Quite frankly, Stand Your Ground is a flawed legal concept that was intended to protect a citizen who rightfully defends him or herself in a public setting and outside of the protections afforded by the Castle Doctrine, which allows you to use deadly force if confronted in your place of residence.  Extending Castle Doctrine-style protections to public venues is just plain ludicrous and we now see the consequences of doing so.

This is not to say that Duty to Retreat isn’t also a flawed concept.  It is.  Anytime a defendant is required to prove in court that they are innocent (in this case, requiring proof that the defendant attempted to either escape or evade prior to resorting to deadly force), then you’ve created a situation that is rife with potential for prosecutorial abuse by overzealous district attorneys.  Indeed, Stand Your Ground was a direct result of just such abuses in the past.  Want a recent example?  You need look no further than the George Zimmerman case for validation.  Under that flawed Florida law there was no way Mr. Zimmerman could have been found guilty with the evidence available.  To be perfectly frank, even though I believe Mr. Zimmerman provoked the incident in question, I was left wondering why Judge Debra Nelson declined both motions to acquit submitted by the Zimmerman defense team.

Just how flawed was the prosecution’s case?  Enough that the evidence was never even submitted to a grand jury for review.  This is a protection afforded by the Fifth Amendment to the U.S. Constitution.  The Fifth Amendment begins, “No person shall be held to answer for a capital, or otherwise infamous crime, unless on a presentment or indictment of a Grand Jury . . . .”  Mr. Zimmerman’s case received no such scrutiny because I believe the prosecution knew or at least strongly suspected that a grand jury would return a “no bill” on the charges.  Instead, the prosecuting team brought forth their shocking lack of so-called “evidence” to a judge in a preliminary hearing in which Mr. Zimmerman’s defense team decided against mounting a defense and instead proceeding directly to trial.

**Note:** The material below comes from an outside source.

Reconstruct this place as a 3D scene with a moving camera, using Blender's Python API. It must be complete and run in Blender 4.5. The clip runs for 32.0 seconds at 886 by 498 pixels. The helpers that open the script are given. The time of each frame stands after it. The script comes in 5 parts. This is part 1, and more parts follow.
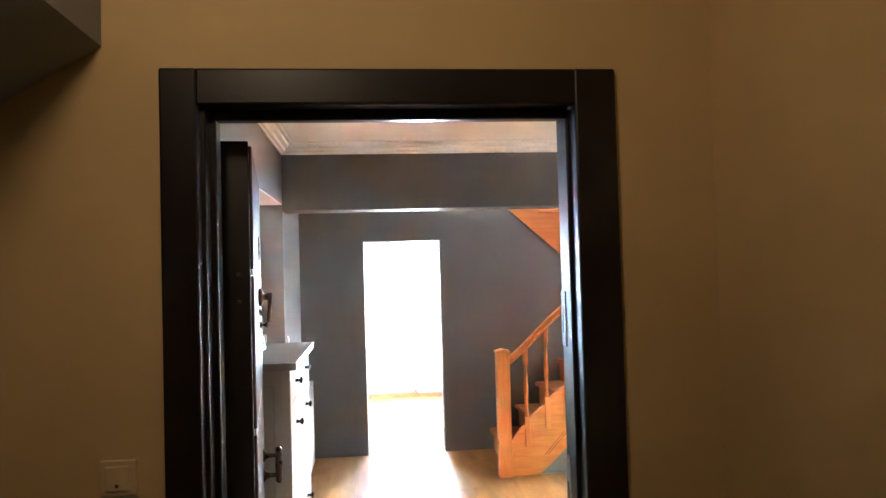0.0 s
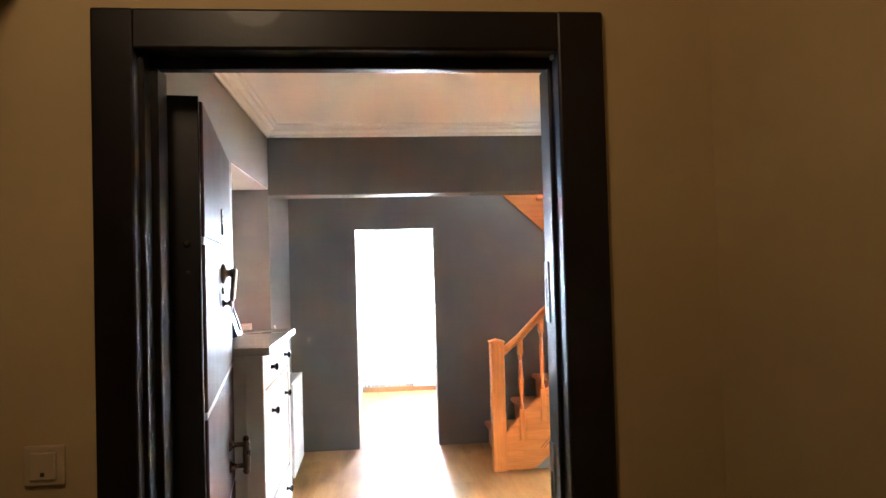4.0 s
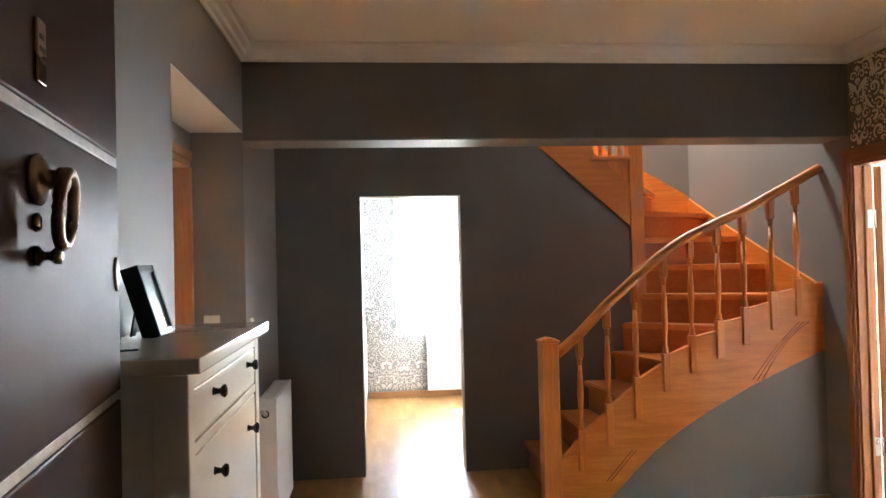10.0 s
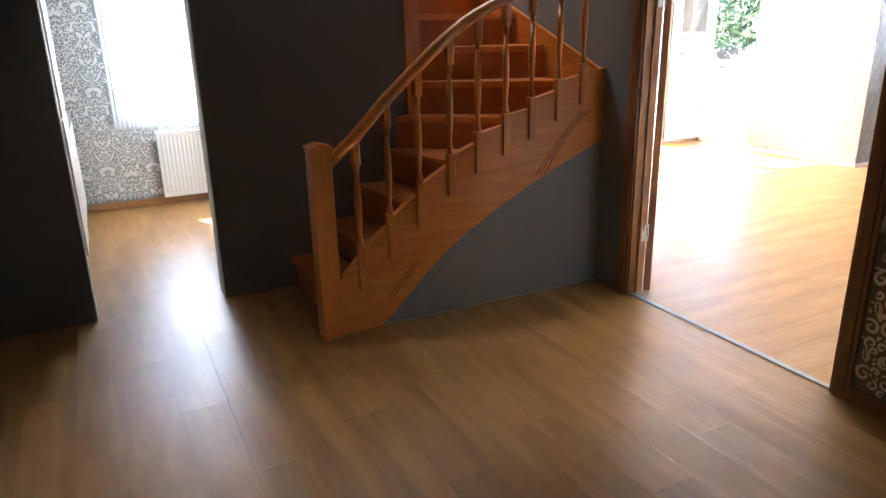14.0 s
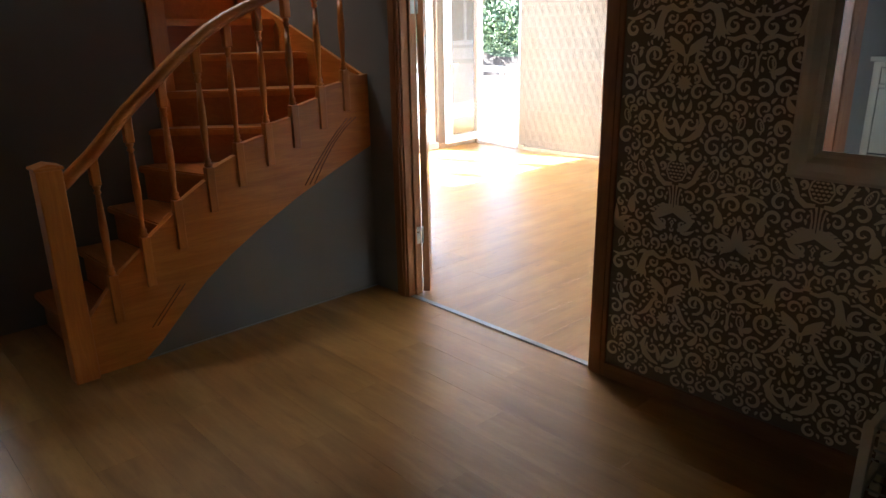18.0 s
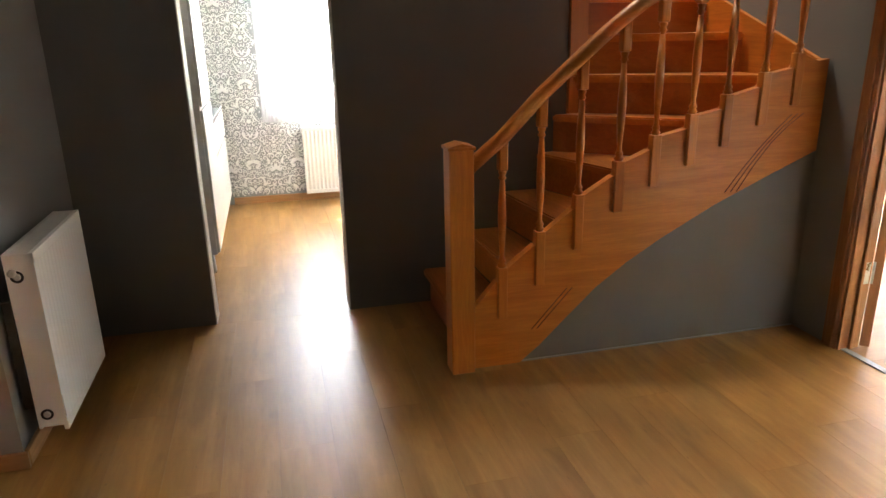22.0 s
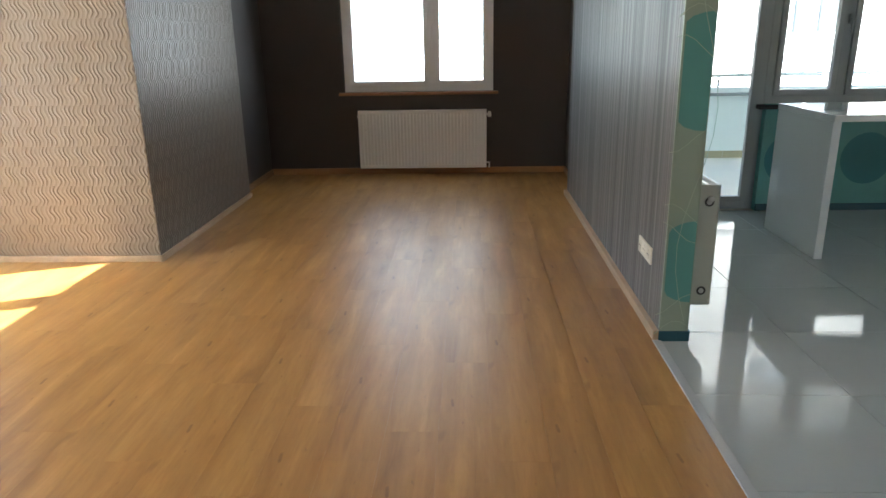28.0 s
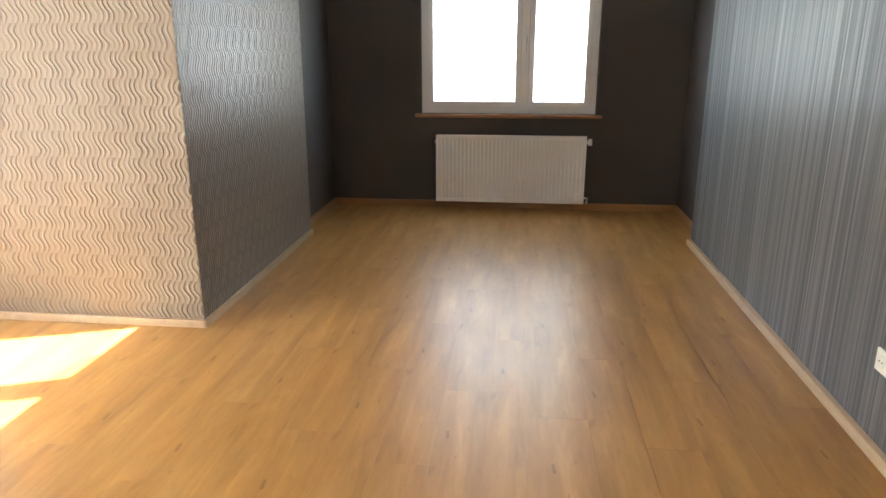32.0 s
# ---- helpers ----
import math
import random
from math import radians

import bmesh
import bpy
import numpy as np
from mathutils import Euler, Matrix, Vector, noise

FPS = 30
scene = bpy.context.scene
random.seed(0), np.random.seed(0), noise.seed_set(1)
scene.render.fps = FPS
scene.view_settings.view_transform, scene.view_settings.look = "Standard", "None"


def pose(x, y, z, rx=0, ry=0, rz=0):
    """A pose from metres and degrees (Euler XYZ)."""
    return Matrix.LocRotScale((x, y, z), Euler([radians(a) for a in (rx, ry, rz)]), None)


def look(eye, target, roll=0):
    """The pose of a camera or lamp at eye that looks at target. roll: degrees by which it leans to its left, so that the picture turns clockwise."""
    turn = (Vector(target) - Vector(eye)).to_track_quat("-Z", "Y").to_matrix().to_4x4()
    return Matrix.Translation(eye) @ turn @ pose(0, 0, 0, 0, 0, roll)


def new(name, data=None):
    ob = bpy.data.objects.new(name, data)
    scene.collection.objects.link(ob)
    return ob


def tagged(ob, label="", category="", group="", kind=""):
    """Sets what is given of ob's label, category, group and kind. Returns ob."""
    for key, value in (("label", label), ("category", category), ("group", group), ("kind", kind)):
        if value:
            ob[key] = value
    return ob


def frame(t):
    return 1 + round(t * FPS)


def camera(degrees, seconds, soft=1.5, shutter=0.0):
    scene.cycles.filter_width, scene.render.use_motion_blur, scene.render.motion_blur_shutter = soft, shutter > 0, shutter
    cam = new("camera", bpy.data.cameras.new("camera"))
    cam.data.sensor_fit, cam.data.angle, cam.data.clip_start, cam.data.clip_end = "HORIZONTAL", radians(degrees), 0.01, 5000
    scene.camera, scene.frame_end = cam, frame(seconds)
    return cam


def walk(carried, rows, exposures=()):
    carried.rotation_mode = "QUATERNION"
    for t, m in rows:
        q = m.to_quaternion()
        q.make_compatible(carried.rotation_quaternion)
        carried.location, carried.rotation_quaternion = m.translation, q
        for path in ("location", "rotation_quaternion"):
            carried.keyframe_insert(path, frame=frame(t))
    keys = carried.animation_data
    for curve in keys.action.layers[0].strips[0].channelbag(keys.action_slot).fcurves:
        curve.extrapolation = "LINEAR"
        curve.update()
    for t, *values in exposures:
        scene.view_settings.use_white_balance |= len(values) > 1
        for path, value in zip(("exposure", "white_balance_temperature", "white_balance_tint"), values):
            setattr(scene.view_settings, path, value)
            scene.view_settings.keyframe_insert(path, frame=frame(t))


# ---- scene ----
cam = camera(65.8, 32.0)
PATH = [
    (0, (0.094, -0.144, 1.635), (0.297, 1.845, 1.692), -1.6),
    (0.5, (0.091, -0.141, 1.635), (0.295, 1.848, 1.688), -1.6),
    (1, (0.074, -0.109, 1.611), (0.286, 1.879, 1.662), -1.6),
    (1.5, (0.089, -0.122, 1.61), (0.293, 1.867, 1.658), -1.6),
    (2, (0.087, -0.108, 1.586), (0.289, 1.881, 1.634), -1.6),
    (2.5, (0.102, -0.089, 1.569), (0.307, 1.9, 1.617), -1.6),
    (3, (0.119, -0.079, 1.566), (0.319, 1.911, 1.613), -1.6),
    (3.5, (0.16, -0.038, 1.567), (0.362, 1.951, 1.614), -1.6),
    (5.5, (0.204, 0.208, 1.548), (0.359, 2.201, 1.598), -1.4),
    (6, (0.159, 0.259, 1.547), (0.312, 2.252, 1.597), -1.4),
    (6.5, (0.13, 0.316, 1.539), (0.285, 2.31, 1.585), -1.4),
    (7, (0.149, 0.451, 1.524), (0.312, 2.444, 1.564), -1.3),
    (7.5, (0.187, 0.604, 1.533), (0.355, 2.597, 1.566), -1.4),
    (8, (0.203, 0.709, 1.519), (0.371, 2.702, 1.557), -1.5),
    (8.5, (0.165, 0.828, 1.504), (0.328, 2.821, 1.544), -1.3),
    (9, (0.109, 0.962, 1.505), (0.272, 2.955, 1.544), -1.3),
    (9.5, (0.089, 1.086, 1.477), (0.263, 3.078, 1.516), -1.3),
    (10, (0.12, 1.323, 1.448), (0.311, 3.314, 1.481), -1.4),
    (10.5, (0.153, 1.501, 1.364), (0.364, 3.49, 1.371), -1.4),
    (11, (0.197, 1.553, 1.263), (0.389, 3.511, 0.902), -1.1),
    (11.5, (0.21, 1.653, 1.277), (0.374, 3.57, 0.729), -1.1),
    (12, (0.178, 1.877, 1.412), (0.356, 3.778, 0.815), -1.3),
    (12.5, (0.175, 2.012, 1.441), (0.453, 3.899, 0.841), -1.7),
    (13, (0.241, 2.042, 1.464), (0.569, 3.923, 0.869), -1.7),
    (13.5, (0.287, 2.041, 1.500), (0.779, 3.878, 0.882), -1.5),
    (14, (0.177, 2.057, 1.505), (1.021, 3.761, 0.883), -1.2),
    (14.5, (0.270, 1.997, 1.467), (1.372, 3.555, 0.865), -0.7),
    (15, (0.307, 1.930, 1.475), (1.632, 3.299, 0.867), -1.2),
    (15.5, (0.52, 1.86, 1.465), (1.948, 3.105, 0.835), -1.8),
    (17.5, (0.52, 1.925, 1.485), (1.975, 3.135, 0.842), -1.5),
    (18, (0.36, 2.02, 1.485), (1.663, 3.412, 0.876), -1.0),
    (18.5, (0.24, 2.09, 1.485), (1.31, 3.668, 0.888), -0.6),
    (19, (0.159, 2.116, 1.523), (0.963, 3.844, 0.918), -0.6),
    (19.5, (0.163, 2.128, 1.504), (0.707, 3.959, 0.911), -0.3),
    (20, (0.133, 2.106, 1.493), (0.47, 3.99, 0.913), -0.2),
    (20.5, (0.156, 2.134, 1.491), (0.315, 4.041, 0.91), -0.2),
    (21, (0.213, 2.227, 1.458), (0.313, 4.137, 0.876), -0.6),
    (21.5, (0.294, 2.39, 1.432), (0.406, 4.298, 0.846), -1.3),
    (22, (0.376, 2.583, 1.409), (0.827, 4.434, 0.803), -1.2),
    (22.5, (0.56, 2.865, 1.412), (1.306, 4.615, 0.796), -1.1),
    (23, (0.789, 2.994, 1.403), (1.672, 4.679, 0.787), -1.1),
    (23.5, (0.99, 3.288, 1.406), (2.139, 4.802, 0.783), -0.7),
    (24, (1.236, 3.538, 1.373), (2.584, 4.881, 0.755), -1.0),
    (24.5, (1.458, 3.732, 1.37), (2.94, 4.928, 0.757), -1.3),
    (25, (1.674, 3.937, 1.376), (3.301, 4.928, 0.768), -1.4),
    (25.5, (1.925, 4.119, 1.368), (3.672, 4.877, 0.76), -1.6),
    (26, (2.222, 4.226, 1.35), (4.03, 4.83, 0.746), -1.6),
    (26.5, (2.396, 4.318, 1.35), (4.248, 4.779, 0.754), -1.3),
    (28.5, (3.089, 4.469, 1.352), (5.003, 4.446, 0.773), -1.0),
    (29, (3.093, 4.512, 1.368), (5.007, 4.39, 0.8), -0.9),
    (29.5, (3.15, 4.57, 1.357), (5.054, 4.346, 0.789), -0.7),
    (30, (3.261, 4.614, 1.342), (5.163, 4.368, 0.774), -0.6),
    (30.5, (3.487, 4.641, 1.364), (5.391, 4.435, 0.788), -0.5),
    (31, (3.662, 4.698, 1.4), (5.576, 4.598, 0.828), -0.2),
    (31.5, (3.881, 4.796, 1.411), (5.799, 4.811, 0.845), 0.0),
    (32, (4.024, 4.864, 1.382), (5.933, 5.071, 0.823), -0.0),
]
EXPOSURES = [(0.0, 8.2, 4850, 6), (3.5, 8.1, 5000, 6), (6.0, 7.65, 5150, 7), (7.0, 7.5, 5150, 7), (8.0, 7.2, 5350, 7), (10.0, 6.48, 5750, 8), (12.0, 5.68, 6050, 8), (13.2, 5.6, 5900, 8), (14.2, 5.05, 5500, 8), (15.0, 4.35, 5800, 8), (17.5, 4.5, 5750, 6), (18.0, 4.45, 5550, 5), (19.0, 4.3, 5000, 3),
             (20.0, 5.4, 6400, 6), (20.8, 5.6, 6700, 6), (22.5, 5.8, 6200, 6), (23.2, 5.7, 5700, 4), (24.2, 4.1, 4600, 0), (25.0, 3.88, 4650, 0), (25.5, 3.65, 4900, 1), (26.0, 3.45, 5080, 1), (26.5, 2.85, 5400, 1), (28.5, 3.3, 6200, 5), (32.0, 3.7, 6300, 5)]
walk(cam, [(t, look(eye, target, roll)) for t, eye, target, roll in PATH], EXPOSURES)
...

Bottom line from the perspective of a concealed carry licensee?  Mr. Martin was killed by bad law at the hands of someone who has demonstrated that he had neither the temperament nor judgment to be carrying a concealed weapon in public.  Mr. Zimmerman is, in my view, the poster child for why citizens should be vetted within reasonable limits despite the guarantees of the Second Amendment.  Notice that I stressed the word reasonable.  States such as California, New Jersey, Illinois (despite their recent approval of concealed carry), Massachusetts, Maryland, and the City of New York are neither reasonable nor responsible in their limits on the basic and fundamental right of people to defend themselves.  Since both Los Angeles and Boston have very recently demonstrated that the civilian populace can and will be left to their own devices to defend themselves if a higher priority issue arises, and since the U.S. Supreme Court has on multiple occasions found that local jurisdictions have no legal requirement to protect citizens in a timely manner, anything less than fully recognizing the right to self-defense is simply unacceptable.

There simply has to be a middle ground between Stand Your Ground and a Duty to Retreat, and that middle ground needs to be codified into law in those two-dozen or so states in which Stand Your Ground is now implemented.

There simply has to be a better way.